====== Supplied data ======

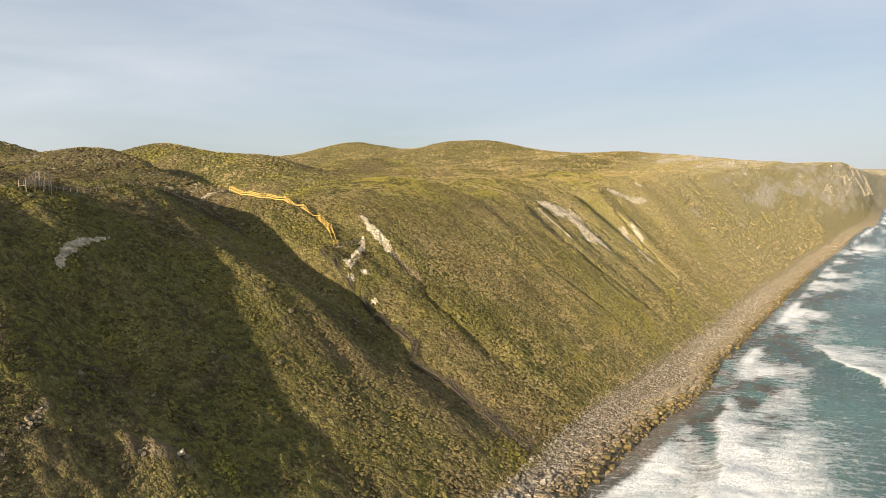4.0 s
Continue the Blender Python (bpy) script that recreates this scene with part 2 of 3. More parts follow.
def hash2(i, j):
    v = np.sin(i * 127.1 + j * 311.7) * 43758.5453
    return v - np.floor(v)


def value_noise(x, y):
    i, j = np.floor(x), np.floor(y)
    u, v = x - i, y - j
    u, v = u * u * (3 - 2 * u), v * v * (3 - 2 * v)
    a, b, c, d = hash2(i, j), hash2(i + 1, j), hash2(i, j + 1), hash2(i + 1, j + 1)
    return (a + (b - a) * u + (c - a) * v + (a - b - c + d) * u * v) * 2 - 1


def fbm(x, y, octaves=4):
    s, a = 0, 1.0
    for k in range(octaves):
        s = s + a * value_noise(x * 2 ** k + 17.3 * k, y * 2 ** k - 9.1 * k)
        a *= 0.5
    return s


def bell(x, y, cx, cy, wx, wy):
    return np.exp(-((x - cx) / wx) ** 2 - ((y - cy) / wy) ** 2)


# how far the face lies back (+) or stands out (-) along the coast, in metres at mid height
FACE_X = (-400, -260, -200, -165, -140, -118, -100, -86, -76, -64, -57, -51, -44, -36, -26, -16, -6, 4, 14, 26, 38, 60, 100, 126, 142, 162, 178, 190, 206, 225, 250, 290, 330, 420, 520, 700, 1000, 1600)
FACE_D = (0, 0, 4, -10, -11, -8, -6.4, -7, -2.5, 2.4, 4, 4.4, 4.2, 4.6, 5.6, 6.3, 8.3, 10.6, 4, -1, -7, -11, -15, -17, -13, -13, -13, -17, -12, -22, -20, -32, -36, -38, -46, -50, -62, -80)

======

Aim » Return the material exactly as given, apart from the pictures.

Written solution »
4.0 s
Continue the Blender Python (bpy) script that recreates this scene with part 2 of 3. More parts follow.
def hash2(i, j):
    v = np.sin(i * 127.1 + j * 311.7) * 43758.5453
    return v - np.floor(v)


def value_noise(x, y):
    i, j = np.floor(x), np.floor(y)
    u, v = x - i, y - j
    u, v = u * u * (3 - 2 * u), v * v * (3 - 2 * v)
    a, b, c, d = hash2(i, j), hash2(i + 1, j), hash2(i, j + 1), hash2(i + 1, j + 1)
    return (a + (b - a) * u + (c - a) * v + (a - b - c + d) * u * v) * 2 - 1


def fbm(x, y, octaves=4):
    s, a = 0, 1.0
    for k in range(octaves):
        s = s + a * value_noise(x * 2 ** k + 17.3 * k, y * 2 ** k - 9.1 * k)
        a *= 0.5
    return s


def bell(x, y, cx, cy, wx, wy):
    return np.exp(-((x - cx) / wx) ** 2 - ((y - cy) / wy) ** 2)


# how far the face lies back (+) or stands out (-) along the coast, in metres at mid height
FACE_X = (-400, -260, -200, -165, -140, -118, -100, -86, -76, -64, -57, -51, -44, -36, -26, -16, -6, 4, 14, 26, 38, 60, 100, 126, 142, 162, 178, 190, 206, 225, 250, 290, 330, 420, 520, 700, 1000, 1600)
FACE_D = (0, 0, 4, -10, -11, -8, -6.4, -7, -2.5, 2.4, 4, 4.4, 4.2, 4.6, 5.6, 6.3, 8.3, 10.6, 4, -1, -7, -11, -15, -17, -13, -13, -13, -17, -12, -22, -20, -32, -36, -38, -46, -50, -62, -80)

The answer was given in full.